====== Source data

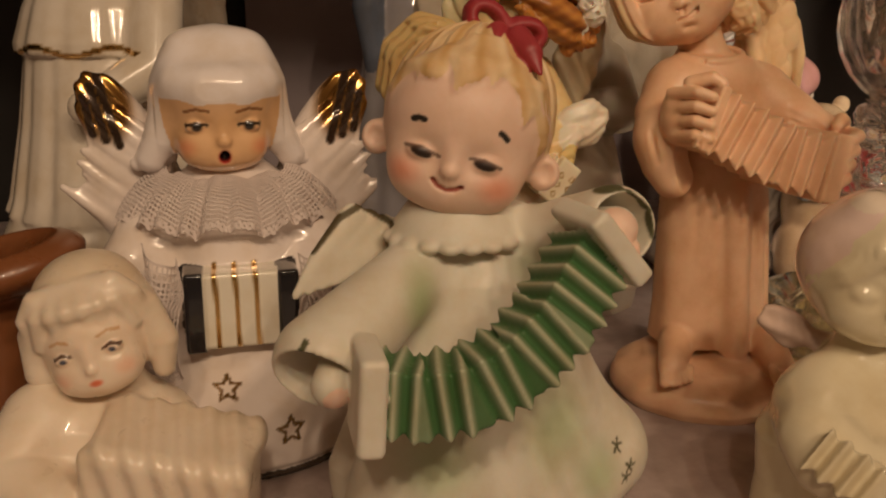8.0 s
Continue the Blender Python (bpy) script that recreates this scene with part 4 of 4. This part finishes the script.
def bear():
    tan, blue = (0.58, 0.42, 0.28), (0.36, 0.42, 0.46)
    b = Clay((124, 286, -1), (172, 330, 90), 0.8)
    b.add(ell((148, 308, 14), (17, 15, 14)), (0.68, 0.62, 0.52), 1)
    b.add(tube([(138, 306, 20), (134, 300, 10)], [8, 7]), tan, 3)
    b.add(tube([(156, 306, 20), (162, 300, 10)], [8, 7]), tan, 3)
    b.add(ell((148, 309, 36), (14, 12, 20)), tan, 3)
    b.add(block((148, 300, 50), (13, 9, 9), turn3(0, -6, -20), 1.5), blue, 1)
    b.add(ell((148, 309, 70), (12, 11, 11)), (0.66, 0.52, 0.36), 2)
    for q in (-1, 1):
        b.add(ell((148 + q * 9, 309, 80), (4, 3, 4)), (0.66, 0.52, 0.36), 1)
        b.dab((148 + q * 4, 299, 73), (1.4, 4, 1.4), BLACK, 0.4)
    b.dab((148, 297, 61), (9, 6, 2), (0.72, 0.35, 0.08), 0.6)
    return figurine("bear_figurine", [b], (148, 308, 0), GLAZE, "small tan ceramic bear carrying a blue box")


def santa():
    red, skin, white = (0.40, 0.010, 0.022), (0.74, 0.45, 0.32), (0.72, 0.68, 0.62)
    b = Clay((128, 372, -1), (206, 436, 186), 0.9)
    b.add(lathe(168, 404, [(0, 28), (10, 30), (60, 26), (96, 18)], 1, 0.85), (0.05, 0.07, 0.06), 1)
    b.add(tube([(150, 395, 92), (140, 385, 70), (152, 380, 60)], [9, 9, 7]), (0.05, 0.07, 0.06), 3)
    h = Clay((132, 370, 90), (204, 436, 192), 0.6)
    c, r = (168, 406, 128), 19.5
    R, at = head(h, c, r, -8, -6, skin, eye=0.0, nose=-0.2, mouth=-0.42, chin=-0.9, wide=0.42, nose_size=1.3, ears=0)
    h.add(carved(ell(at(0, -0.4, -0.8), (r * 0.85, r * 0.62, r * 0.62), R), strands(14, 0.5, 2, at(0, 0, 0))), white, 1)
    h.cut(ell(at(0, -1.1, -0.42), (r * 0.4, r * 0.25, r * 0.14), R), 1)
    h.add(tube([at(-0.85, -0.62, 0.36), at(-0.4, -0.98, 0.52), at(0.4, -0.98, 0.56), at(0.9, -0.5, 0.46)], 3.6), white, 1.5)
    h.add(ell(at(-0.1, 0.1, 0.75), (r * 1.05, r * 1.0, r * 0.85), R), red, 1)
    h.add(tube([at(-0.1, 0.1, 1.2), at(-0.4, 0.1, 1.6), at(-1.0, 0.0, 1.5)], [13, 9, 5]), red, 4)
    for q in (-1, 1):
        h.dab(at(q * 0.42, -0.9, 0.02), (2.2, 5, 1.7), (0.03, 0.03, 0.05), 0.5)
        h.line([at(q * 0.42 - 0.24, -0.85, 0.22), at(q * 0.42 + 0.22, -0.85, 0.27)], 1.4, (0.22, 0.10, 0.06), 0, 8)
        h.dab(at(q * 0.5, -0.75, -0.28), (r * 0.26, r * 0.4, r * 0.2), (0.70, 0.16, 0.08), 0.9, R, strength=0.8)
    h.dab(at(0.05, -0.95, -0.46), (r * 0.16, r * 0.3, r * 0.07), (0.5, 0.05, 0.04), 0.6, R)
    return figurine("santa_figurine", [b, h], (168, 404, 0), GLAZE, "glazed porcelain santa with red hat and white beard")


def lace_mesh(name, rows, cols, place, label):
    """Net lace: a fine strip of threads with open meshes; place gives a point for (s along, t down)."""
    verts, faces = [], []
    for j in range(rows + 1):
        for i in range(cols + 1):
            verts.append(Vector(place(i / cols, j / rows)) * 0.001)
    for j in range(rows):
        for i in range(cols):
            hole = (i % 3 and j % 3) if j < rows - 5 else ((i // 2 + j) % 3 == 1 and j % 2 == 1)
            if not hole and not (j == rows - 1 and (i // 5) % 2):
                k = j * (cols + 1) + i
                faces.append((k, k + 1, k + cols + 2, k + cols + 1))
    me = bpy.data.meshes.new(name)
    me.from_pydata(verts, [], faces)
    me.materials.append(LACE)
    ob = new(name, me)
    thick = ob.modifiers.new("thread", "SOLIDIFY")
    thick.thickness = 0.00022
    return tagged(ob, label, "lace")


LACE = mottled("aged_white_lace", [(0.3, (0.60, 0.52, 0.50)), (0.7, (0.74, 0.66, 0.63))], 60.0, 0.9)


def collar(s, t):
    a = -math.pi / 2 + 3.6 * (s - 0.5)
    ruffle = (math.sin(s * 83 + 1.5 * math.sin(s * 17)) * (0.25 + 1.1 * t) + 0.9 * math.sin(s * 37 + 2) * t + 0.5 * math.sin(s * 151 + 5 * t) * t)
    rad = 16.0 + 13.5 * t + ruffle * 0.6
    return (-106.5 + rad * 1.0 * math.cos(a), 209 + rad * 0.98 * math.sin(a), 78.5 - 10.0 * t * t - 2.0 * t + 0.8 * ruffle + 0.6 * math.sin(s * 29))


lace_mesh("lace_collar", 52, 460, collar, "white net lace ruffle collar round the singing angel")
for q in (-1, 1):
    lace_mesh("lace_cuff", 70, 46, lambda s, t, q=q: (-104.5 + q * (14.8 + 9.5 * s) + 1.2 * math.sin(7 * s + 6 * t), 176.5 + 7.0 * s * s - 1.0 * math.sin(13 * s + 3 * t) - 2.0 * t, 62 - 30 * t - 2.5 * math.sin(5 * s) - 2.0 * math.sin(9 * t)), "white net lace cuff hanging beside the singing angel's accordion")

# ---- the glass candlestick ----
GLASS, gn, gl, gb = shader("pressed_glass", 0.03, 0.0, (0.97, 0.94, 0.92))
gb.inputs["Transmission Weight"].default_value, gb.inputs["IOR"].default_value = 0.98, 1.5
gb.inputs["Coat Weight"].default_value, gb.inputs["Coat Roughness"].default_value = 1.0, 0.04
bump(gn, gl, gb, noise_tex(gn, gl, 190.0, 1.0), 0.32, 0.0016)
AMBER, an, al, ab = shader("amber_pressed_glass", 0.03, 0.0, (1.0, 0.93, 0.62))
ab.inputs["Transmission Weight"].default_value, ab.inputs["IOR"].default_value = 0.95, 1.5
ab.inputs["Coat Weight"].default_value, ab.inputs["Coat Roughness"].default_value = 1.0, 0.04
bump(an, al, ab, noise_tex(an, al, 170.0, 1.0), 0.34, 0.0016)
GILT, qn, ql, qb = shader("worn_gilt", 0.28, 1.0, (0.62, 0.33, 0.12))
bump(qn, ql, qb, noise_tex(qn, ql, 700.0, 3.0), 0.5, 0.0004)


def spun(profile, segs, ribs=0, deep=0.0, twist=0.0, closed=True):
    """A turned solid of revolution with twisted ribs: profile of (radius, height) in millimetres."""
    bm = bmesh.new()
    rings = []
    for r, z in profile:
        ring = []
        for i in range(segs):
            a = 2 * math.pi * i / segs
            rr = r + (deep * min(1.0, r / 8) * (math.sin(ribs * a + twist * z) + 0.55 * math.sin(5 * a + 0.37 * z) * math.sin(0.61 * z - 3 * a) + 0.4 * math.sin(0.9 * z + 11 * a)) if ribs else 0.0)
            ring.append(bm.verts.new((rr * math.cos(a) * 0.001, rr * math.sin(a) * 0.001, z * 0.001)))
        rings.append(ring)
    for p, q in zip(rings, rings[1:]):
        for i in range(segs):
            bm.faces.new((p[i], p[(i + 1) % segs], q[(i + 1) % segs], q[i])).smooth = True
    if closed:
        bm.faces.new(list(reversed(rings[0])))
        bm.faces.new(rings[-1])
    bmesh.ops.recalc_face_normals(bm, faces=bm.faces[:])
    return bm


def smooth_profile(pts, n=60):
    zs = np.linspace(0, len(pts) - 1, n)
    out = []
    for t in zs:
        i = min(int(t), len(pts) - 2)
        f = t - i
        f = f * f * (3 - 2 * f) * 0.5 + f * 0.5
        out.append((pts[i][0] + (pts[i + 1][0] - pts[i][0]) * f, pts[i][1] + (pts[i + 1][1] - pts[i][1]) * f))
    return out


stick = new("glass_candlestick")
stick.location = (0.1195, 0.226, 0)
tagged(stick, "clear pressed glass candlestick with gilt rim and amber foot", "candlestick")
part("foot", spun(smooth_profile([(36, 1), (41, 5), (43, 11), (41, 17), (36, 20), (31, 18), (28, 16), (24, 20), (20, 28), (15, 37), (12.5, 42), (8, 40), (12, 32), (16, 24), (20, 14), (26, 9), (32, 4), (34, 1)], 130), 160, 15, 1.1, 0.55, False), AMBER, stick, "amber rope-edged glass foot")
part("stem", spun(smooth_profile([(12.5, 42.2), (16, 47), (13, 51), (17.5, 56), (19, 62), (18, 69), (13, 75), (14.5, 79), (10, 82), (12.5, 85.5), (11, 88.6), (8, 90), (9.5, 91.8)], 110), 96, 7, 2.2, 0.2), GLASS, stick)
part("bowl", spun(smooth_profile([(9, 92), (13, 95), (17.5, 100), (21, 107), (22.6, 114), (22.6, 121), (21.4, 128), (20.4, 133), (20.8, 136), (18.4, 136), (17.8, 132), (18.8, 127), (19.4, 120), (19.4, 114), (17.6, 107), (14, 101.5), (8, 99), (2, 98)], 130), 170, 19, 0.16, 0.2), GLASS, stick)
part("rim", spun([(21.6, 130), (21.4, 131.5), (21.1, 133.4), (21.3, 134.6), (21.7, 134.6), (21.8, 132.4), (22.0, 130.2)], 96, 7, 0.12, 0.0, False), GILT, stick, "worn gilt band")


def blue_lady():
    b = Clay((-62, 372, -1), (40, 438, 182), 1.0)
    blue, pinkish, pale = (0.16, 0.19, 0.26), (0.50, 0.34, 0.32), (0.48, 0.46, 0.50)
    b.add(lathe(-12, 406, [(0, 40), (40, 36), (90, 30), (120, 27), (140, 20)], 1.0, 0.75, 9, 2.0, 0.5, 0, 140), pale, 1)
    b.add(tube([(-34, 400, 90), (-40, 398, 120), (-34, 402, 158)], [7, 8, 6]), blue, 2)
    b.add(tube([(-30, 398, 150), (-22, 392, 140), (-12, 388, 136)], [7, 6, 5]), pinkish, 2)
    b.add(carved(tube([(4, 398, 146), (0, 390, 136), (16, 392, 132)], [10, 8, 7]), lambda X, Y, Z: 0.7 * np.sin(0.9 * X) * np.sin(0.9 * Z)), pale, 2)
    b.add(ell((-12, 406, 158), (13, 13, 15)), pinkish, 2)
    b.add(ell((-12, 410, 162), (15, 14, 16)), blue, 1)
    return figurine("blue_lady_figurine", [b], (-12, 406, 0), GLAZE, "pale porcelain lady with blue shawl standing at the back")


def brown_dish():
    b = Clay((-196, 172, -1), (-138, 232, 76), 0.9)
    wood = (0.22, 0.08, 0.03)
    b.add(lathe(-168, 204, [(0, 15), (3, 15.5), (8, 8), (34, 5), (46, 7)], 1, 1), wood, 2)
    b.add(ell((-168, 204, 54), (24, 20, 8), turn3(0, -14, 0)), wood, 3)
    b.cut(ell((-168, 203, 64), (19, 16, 8), turn3(0, -14, 0)), 1)
    return figurine("wooden_pedestal_dish", [b], (-168, 204, 0), SATIN, "small dark brown varnished wooden pedestal dish", "dish")


def blue_gnome():
    b = Clay((140, 322, -1), (176, 360, 86), 0.8)
    b.add(lathe(158, 341, [(0, 14), (4, 15), (30, 12), (46, 8)], 1, 0.9), (0.45, 0.42, 0.36), 1)
    b.add(ell((158, 341, 52), (9, 9, 9)), (0.62, 0.48, 0.36), 2)
    b.add(tube([(158, 341, 58), (161, 341, 80)], [8.5, 2.5]), (0.42, 0.50, 0.58), 1)
    b.add(ell((161, 341, 81), 3.2), (0.7, 0.68, 0.64), 0.5)
    return figurine("gnome_figurine", [b], (158, 341, 0), GLAZE, "tiny ceramic gnome in a pale blue pointed hat")


def red_bell():
    b = Clay((180, 300, -1), (232, 352, 100), 0.9)
    b.add(lathe(206, 326, [(0, 20), (4, 22), (30, 18), (48, 14), (56, 6), (60, 4)], 1, 1, 8, 0.8, 0, 0, 56), (0.34, 0.03, 0.04), 1)
    b.add(carved(ell((206, 326, 74), (18, 17, 16)), lambda X, Y, Z: 1.2 * np.sin(0.6 * X) * np.sin(0.6 * Y + 0.6 * Z)), (0.46, 0.20, 0.12), 2)
    return figurine("red_tree_figurine", [b], (206, 326, 0), GLAZE, "red ceramic pot with rounded orange flower bush", "ornament")


def red_elf():
    b = Clay((46, 412, -1), (112, 462, 200), 1.1)
    red, skin = (0.34, 0.02, 0.025), (0.60, 0.36, 0.24)
    b.add(lathe(80, 438, [(0, 24), (4, 26), (60, 22), (110, 17), (140, 12), (148, 8)], 1, 0.8, 7, 1.2, 0, 0, 120), (0.07, 0.08, 0.06), 1)
    for q in (-1, 1):
        b.add(tube([(80 + q * 14, 436, 132), (80 + q * 20, 426, 150), (80 + q * 15, 422, 162)], [7, 6, 6]), red, 2)
        b.add(ell((80 + q * 15, 421, 168), (6, 5, 6)), (0.60, 0.52, 0.40), 1)
    b.add(ell((80, 438, 164), (13, 12, 14)), skin, 2)
    b.add(ell((80, 440, 176), (14, 13, 12)), red, 1)
    return figurine("red_sleeved_figurine", [b], (80, 438, 0), GLAZE, "dark ceramic figure with red sleeves standing at the back")


red_elf()
blue_lady(), brown_dish(), blue_gnome(), red_bell()
tagged(part("backing_board", slab((-0.0965, 0.48, 0.0), (0.205, 0.496, 0.33), 0.001), BACKBOARD), "grey-lilac board standing against the cabinet back", "board", kind="structure")
CARD = mottled("white_card", [(0.3, (0.55, 0.50, 0.48)), (0.7, (0.66, 0.61, 0.58))], 30.0, 0.8)
INK = mottled("black_ink", [(0.3, (0.02, 0.02, 0.02)), (0.7, (0.03, 0.03, 0.03))], 30.0, 0.6)
card = new("framed_card")
card.location = (0.24, 0.462, 0)
tagged(card, "white printed card standing on a dark wooden block", "card")
part("block", slab((-0.03, -0.008, 0.0), (0.05, 0.014, 0.125), 0.001), NEARBLACK, card, "dark wooden block")
sheet = part("sheet", slab((-0.03, 0.0, 0.126), (0.05, 0.004, 0.22)), CARD, card)
for i in range(6):
    part("printed_line", slab((-0.022 + 0.004 * (i % 2), -0.0008, 0.138 + 0.009 * i), (-0.008 + 0.006 * (i % 3), 0.0004, 0.1415 + 0.009 * i)), INK, sheet)

votive_angel(), lady(), tall_angel(), snowman(), bear(), santa()
baby_angel(), pink_angel(), cherub(), singer_angel(), elf(), girl()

============

Exercise details. Set down again, exactly, the lines of the material above from its first line to the one with "tan ceramic bear", inclusive. Leave the pictures out.

Full response.
8.0 s
Continue the Blender Python (bpy) script that recreates this scene with part 4 of 4. This part finishes the script.
def bear():
    tan, blue = (0.58, 0.42, 0.28), (0.36, 0.42, 0.46)
    b = Clay((124, 286, -1), (172, 330, 90), 0.8)
    b.add(ell((148, 308, 14), (17, 15, 14)), (0.68, 0.62, 0.52), 1)
    b.add(tube([(138, 306, 20), (134, 300, 10)], [8, 7]), tan, 3)
    b.add(tube([(156, 306, 20), (162, 300, 10)], [8, 7]), tan, 3)
    b.add(ell((148, 309, 36), (14, 12, 20)), tan, 3)
    b.add(block((148, 300, 50), (13, 9, 9), turn3(0, -6, -20), 1.5), blue, 1)
    b.add(ell((148, 309, 70), (12, 11, 11)), (0.66, 0.52, 0.36), 2)
    for q in (-1, 1):
        b.add(ell((148 + q * 9, 309, 80), (4, 3, 4)), (0.66, 0.52, 0.36), 1)
        b.dab((148 + q * 4, 299, 73), (1.4, 4, 1.4), BLACK, 0.4)
    b.dab((148, 297, 61), (9, 6, 2), (0.72, 0.35, 0.08), 0.6)
    return figurine("bear_figurine", [b], (148, 308, 0), GLAZE, "small tan ceramic bear carrying a blue box")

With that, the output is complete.